───── Recorded information

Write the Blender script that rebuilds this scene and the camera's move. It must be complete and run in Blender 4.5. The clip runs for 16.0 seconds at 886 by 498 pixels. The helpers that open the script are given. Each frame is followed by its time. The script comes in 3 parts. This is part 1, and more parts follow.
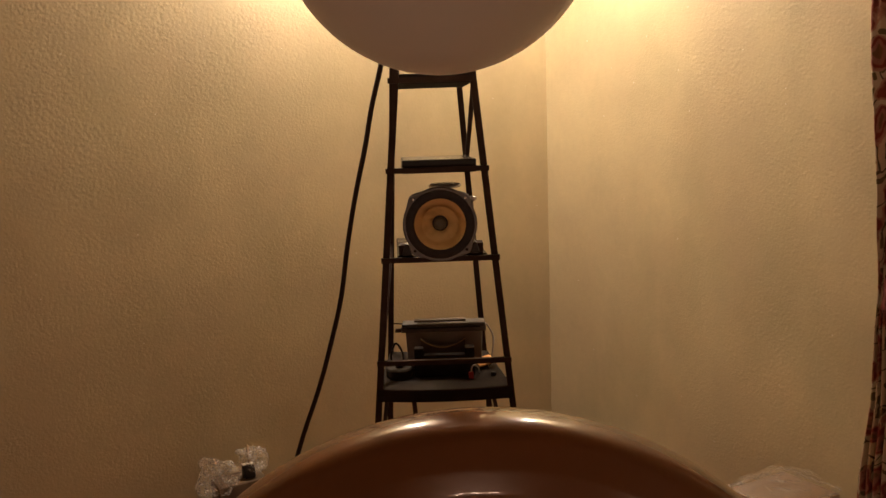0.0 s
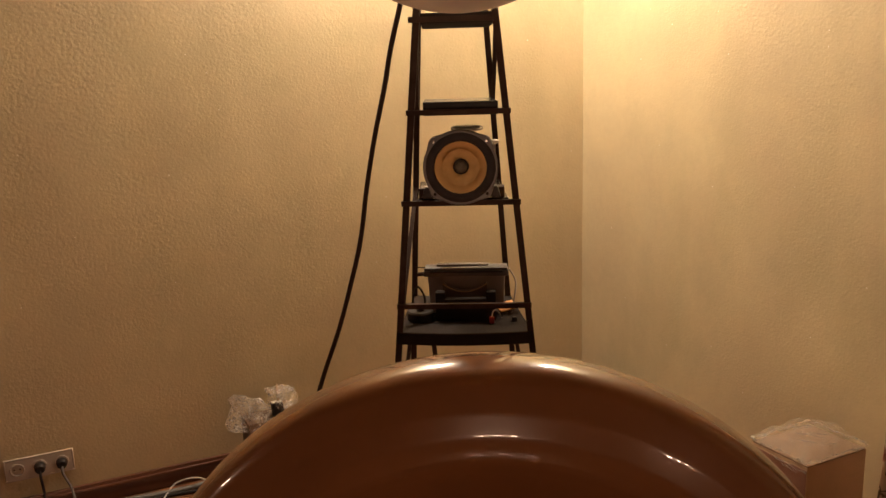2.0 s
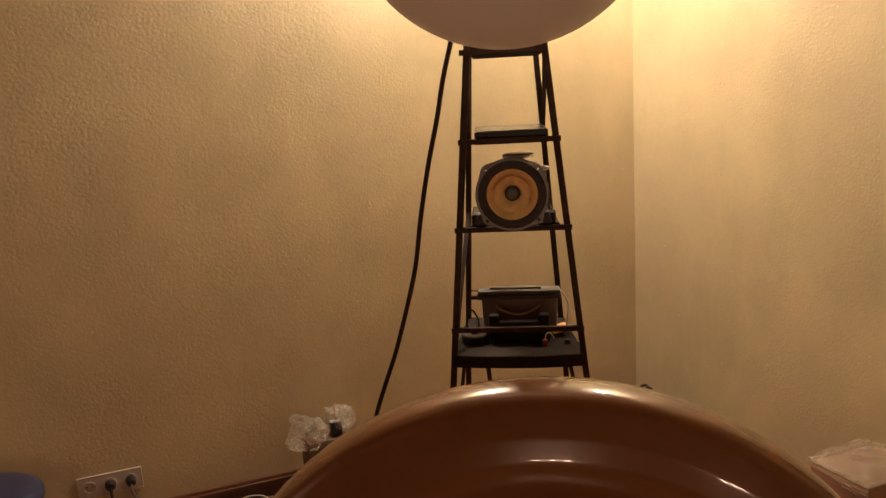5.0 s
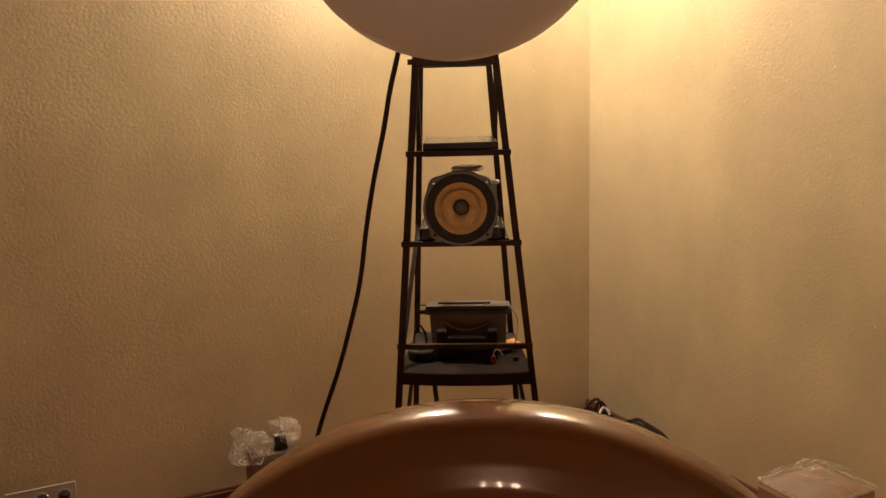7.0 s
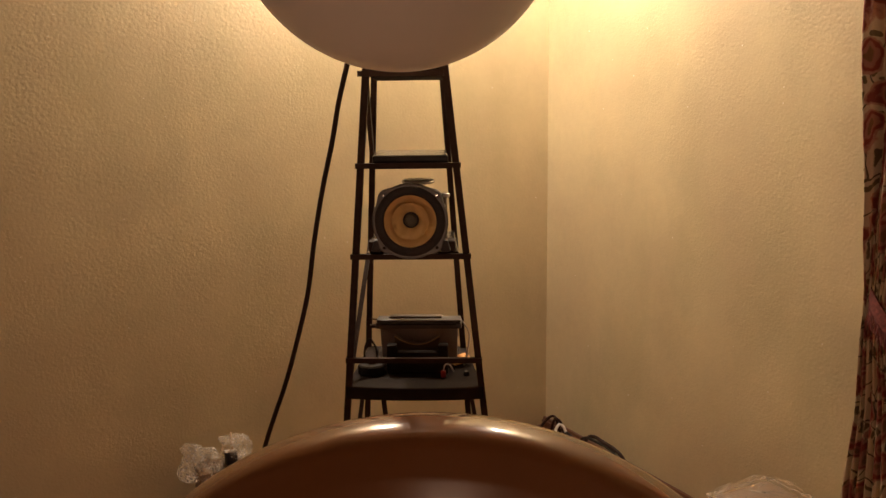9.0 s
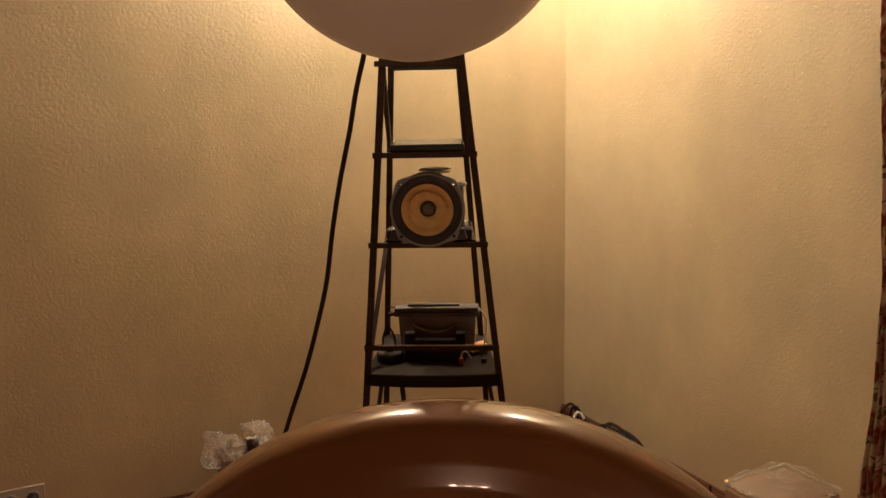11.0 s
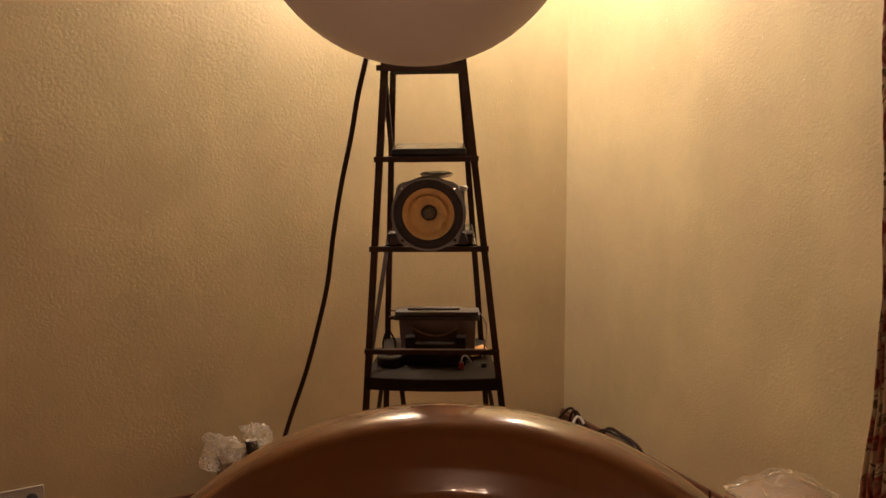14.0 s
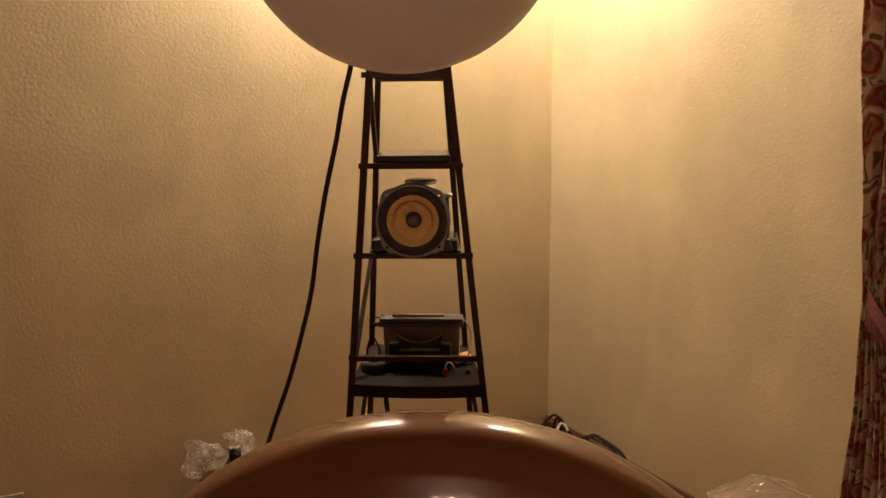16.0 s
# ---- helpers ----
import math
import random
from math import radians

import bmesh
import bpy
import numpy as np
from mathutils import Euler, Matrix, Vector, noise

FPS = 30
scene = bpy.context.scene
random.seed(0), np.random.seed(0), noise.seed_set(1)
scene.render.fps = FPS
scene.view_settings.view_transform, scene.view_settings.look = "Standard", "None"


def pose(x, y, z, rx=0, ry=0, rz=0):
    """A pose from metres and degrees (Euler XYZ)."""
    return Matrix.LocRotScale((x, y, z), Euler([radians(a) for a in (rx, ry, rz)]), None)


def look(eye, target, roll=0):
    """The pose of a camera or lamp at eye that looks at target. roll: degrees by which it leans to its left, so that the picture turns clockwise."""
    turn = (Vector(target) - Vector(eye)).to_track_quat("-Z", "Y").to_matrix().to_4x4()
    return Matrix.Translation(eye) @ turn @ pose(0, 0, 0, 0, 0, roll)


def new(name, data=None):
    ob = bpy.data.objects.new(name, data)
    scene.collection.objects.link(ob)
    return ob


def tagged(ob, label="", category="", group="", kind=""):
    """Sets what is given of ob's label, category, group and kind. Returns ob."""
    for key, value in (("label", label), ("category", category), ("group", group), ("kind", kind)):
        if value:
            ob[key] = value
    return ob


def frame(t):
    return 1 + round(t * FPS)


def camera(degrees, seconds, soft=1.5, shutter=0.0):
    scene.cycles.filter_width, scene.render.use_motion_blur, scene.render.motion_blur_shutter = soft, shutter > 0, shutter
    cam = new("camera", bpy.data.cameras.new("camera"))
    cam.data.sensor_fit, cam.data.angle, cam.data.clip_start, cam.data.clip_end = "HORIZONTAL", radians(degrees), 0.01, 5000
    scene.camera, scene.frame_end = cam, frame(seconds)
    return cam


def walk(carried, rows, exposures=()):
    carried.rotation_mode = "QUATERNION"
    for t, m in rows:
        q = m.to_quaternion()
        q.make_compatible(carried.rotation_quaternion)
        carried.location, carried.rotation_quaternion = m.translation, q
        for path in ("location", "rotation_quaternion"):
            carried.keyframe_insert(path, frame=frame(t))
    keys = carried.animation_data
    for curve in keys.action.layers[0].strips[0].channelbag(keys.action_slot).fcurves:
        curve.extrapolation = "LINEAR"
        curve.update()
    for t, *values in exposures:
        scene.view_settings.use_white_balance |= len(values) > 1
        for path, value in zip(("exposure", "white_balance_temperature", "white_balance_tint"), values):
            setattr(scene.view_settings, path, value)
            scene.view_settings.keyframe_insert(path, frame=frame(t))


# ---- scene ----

──────────

Task requirements: Gather all lines where the word "seconds" appears.

Written response:
Write the Blender script that rebuilds this scene and the camera's move. It must be complete and run in Blender 4.5. The clip runs for 16.0 seconds at 886 by 498 pixels. The helpers that open the script are given. Each frame is followed by its time. The script comes in 3 parts. This is part 1, and more parts follow.
def camera(degrees, seconds, soft=1.5, shutter=0.0):
    scene.camera, scene.frame_end = cam, frame(seconds)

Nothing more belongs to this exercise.